At age 16 he took a job as an itinerant telegraph operator for Western Union, traveling among the cities of the Midwest on the country's metastasizing railroad lines. By his early 20s he was creating his first inventions: improved forms of telegraph equipment. In time he moved to Boston, where he found himself in a scientific hotbed that would anticipate the geek heaven of Silicon Valley in the 1970s. Amateur telegraphers would trade technological tweaks, competing for new patents, and Edison had the chance to take in public lectures at the new Boston Tech, which would later become the globally influential Massachusetts Institute of Technology.
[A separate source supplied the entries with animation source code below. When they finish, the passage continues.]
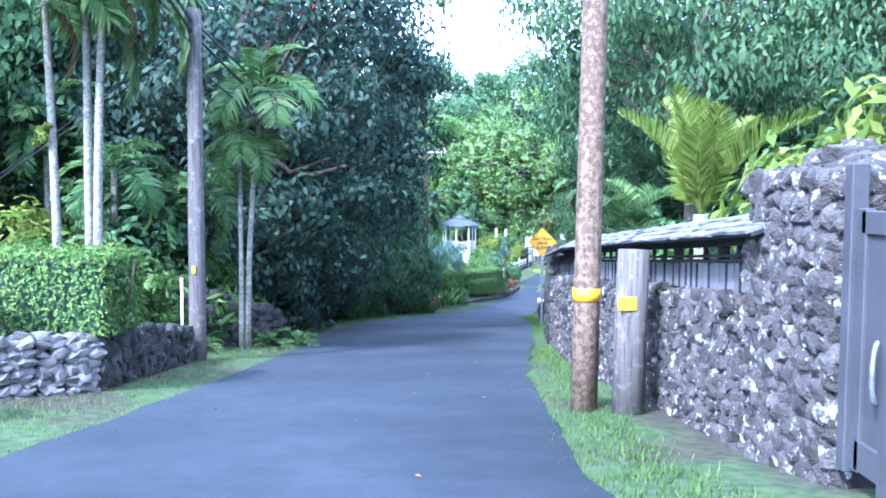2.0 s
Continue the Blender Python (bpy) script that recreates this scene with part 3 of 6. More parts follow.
def stone_pillar(x, y, w, top, label, mat, seed, depth=None, cap=0.14, singles=60, size=1.0):
    depth = depth or w
    g = gz(x, y) - 0.15
    rng = random.Random(seed)
    core = thing("stone_pillar", x, y, g, label, "stone pillar")
    part("core", box_bm(w - 0.14, depth - 0.14, top - g - 0.05, 0, 0, (top - g - 0.05) / 2), M["mortar"], core)
    places = []
    z = 0.0
    while z < top - g - 0.05:
        h = rng.uniform(0.12, 0.22) * size
        per = 2 * (w + depth)
        u = rng.uniform(0, 0.1)
        while u < per:
            s = rng.uniform(0.13, 0.28) * size
            if u < w:
                c, t = (-w / 2 + u, -depth / 2), 0
            elif u < w + depth:
                c, t = (w / 2, -depth / 2 + u - w), 90
            elif u < 2 * w + depth:
                c, t = (w / 2 - (u - w - depth), depth / 2), 0
            else:
                c, t = (-w / 2, depth / 2 - (u - 2 * w - depth)), 90
            places.append(pose(c[0] * 0.94, c[1] * 0.94, z + h / 2, rng.uniform(-18, 18), rng.uniform(-35, 35), t + rng.uniform(-20, 20)) @ Matrix.Diagonal((s * 1.25, 0.17 * (0.4 + 0.6 * size) * rng.uniform(0.8, 1.2), h * 1.3, 1)))
            u += s * 0.9
        z += h * 0.93
    for k in range(16):
        a, r = rng.uniform(0, 6.28), rng.uniform(0, 0.42)
        places.append(pose(math.cos(a) * r * w, math.sin(a) * r * depth, top - g + cap * (0.45 - r) + 0.02, rng.uniform(-20, 20), rng.uniform(-20, 20), rng.uniform(0, 360)) @ Matrix.Diagonal((0.26, 0.22, 0.2, 1)))
    lay_stones(places, mat, core, singles)
    return core


stone_pillar(0.9, 12.2, 0.58, 0.6, "lava rock gate pillar with white lichen patches", M["lava"], 21, 0.95, 0.3, 130, size=0.75)
stone_pillar(0.96, 14.82, 0.78, 0.3, "lava rock gate pillar with a rounded stone cap", M["lava"], 22, 1.4, 0.35, 130, size=0.75)
stone_pillar(0.85, 27.5, 0.6, -1.0, "dark lava rock pillar at the end of the wall", M["lava_dark"], 23, 0.6)
stone_pillar(1.05, 29.4, 0.65, -1.15, "dark lava rock pillar beside a wooden gateway", M["lava_dark"], 24, 0.65)
stone_pillar(2.14, 37.73, 0.8, -1.97, "tall stacked lava rock pillar ending the wall", M["lava_dark"], 25, 0.85, singles=150, size=0.7)


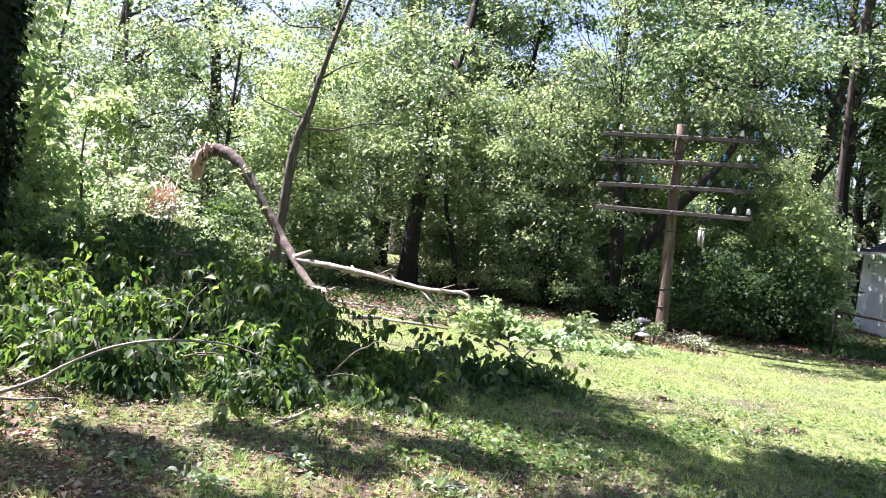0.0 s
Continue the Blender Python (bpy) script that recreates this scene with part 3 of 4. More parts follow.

It was one of Edison's brightest ideas that when he moved seriously into his career as an inventor, in the 1870s, he created his own, smaller-scale version of an inventor community in Menlo Park, N.J. The laboratory and workshop he established there in 1876 his "invention factory" put him at the center of a critical mass of assistants with backgrounds in multiple areas of science, engineering and skilled labor. It was essentially America's first industrial R&D facility and the forerunner of every business-world creative cockpit, from the Ford engineering center to the Microsoft campus and Google's Googleplex. At Menlo Park, Edison once boasted, he and his team could develop "a minor invention every 10 days and a big thing every six months or so." That's a rate even Steve Jobs would kill for.
It's ironic that nowhere is America's position in science and technology more threatened than in the industry that Edison essentially invented: energy. Clean power could be to the 21st century what aeronautics and the computer were to the 20th, but the U.S. is already falling behind. China, South Korea and Japan are set to invest more than $500 billion combined in clean technology over the next five years, while the U.S. is likely to invest less than $200 billion and that's assuming clean-energy legislation makes it into law. Meanwhile, Congress remains largely paralyzed. Though in May the House of Representatives was finally able to pass the $86 billion America Competes Reauthorization Act, which would double the budgets of the National Science Foundation (NSF) and Energy Department's Office of Science, the bill's fate is cloudy in the deadlocked Senate. "At this rate...we'll be buying most of our wind generators and photovoltaic panels from China," former NSF head Arden L. Bement said at a congressional hearing recently. "That's what keeps me awake sometimes at night."
He's not the only one. In mid-June, a group of corporate titans, including Microsoft co-founder Bill Gates and GE CEO Jeffrey Immelt, descended on Washington to call for U.S. spending on energy research to be tripled. They noted that the government today spends less than $5 billion a year on energy research and development not counting temporary stimulus projects compared with $30 billion annually on health research and more than $80 billion on military R&D. At a time when energy is more important than ever and while oil from a blown well bleeds into the Gulf of Mexico the U.S. no longer seems willing to create the environment that can engender the innovation we were once known for. "The world is not going to wait for the United States to lead," said Immelt. "This is about innovation. This is about competition. This is about energy security."
Some erosion of the U.S.'s scientific dominance is inevitable in a globalized world and might not even be a bad thing. Tomorrow's innovators could arise in Shanghai or Seoul or Bangalore. And Edison would counsel against panic as he put it once, "Whatever setbacks America has encountered, it has always emerged as a stronger and more prosperous nation." But the U.S. will inevitably decline unless we invest in the education and research necessary to maintain the American edge. The next generation of Edisons could be waiting. But unless we move quickly, they won't have the tools they need to thrive.